Plants like Holly, Ivy and Mistletoe are all a hugely popular part of our Christmas decorations, meaning that we don’t miss out on a dose of greenery even in the depths of the bleak mid-Winter. All these traditional evergreens have deep rooted symbolic meanings associated with this time of year.
In pagan times, Holly was thought to be a male plant and Ivy a female plant. An old tradition from the Midlands of England says that whichever one was brought into the house first after Christmas Eve, predicts whether the man or woman of the house would rule that year. Rush out to your gardens to cut some Ivy if you would like to bring back that tradition!

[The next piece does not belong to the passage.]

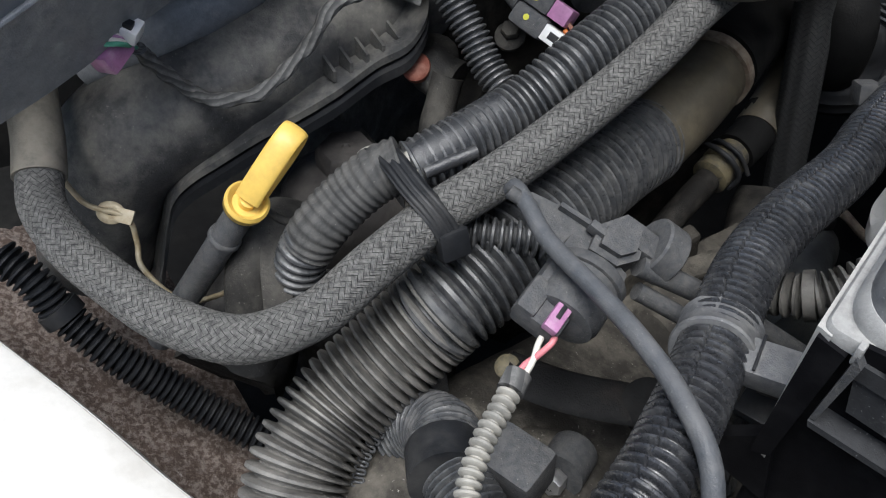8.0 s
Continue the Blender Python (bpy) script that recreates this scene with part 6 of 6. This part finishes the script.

Holly is thought to date back to the Druids, for whom the plant represented everlasting life. Christians adopted the plant as a symbol of Jesus’ promise of everlasting life. The prickly leaves are also said to represent the crown of thorns that Jesus wore when he was crucified. The berries are symbolic of the drops of blood that were shed by Jesus because of the thorns. In Scandinavian countries, Holly is known as the Christ Thorn.
The common Christmas decoration of Mistletoe also dates back to the Druids who thought it was embued with magical healing properties. An ancient Norse legend then relates that Freya, the goddess of love, placed mistletoe in a tree between Heaven and earth so that people who pass underneath it should kiss. The plant became a sign of love and friendship.
In some countries, it was believed that evergreens would keep evil spirits and illnesses out of the home and evergreen boughs were cut down in Winter and hung over doorways. The green of the branches helped people through the long Winter by having hope that come Springtime, food, warmth and new life would abound. We await that hope and wish you all a very Happy and Healthy Christmas!
I have learnt to appreciate ivy with its subtle flowers and berries. I can admire holly’s sculptural leaves, and its shinyness, but I am still telling myself to like it!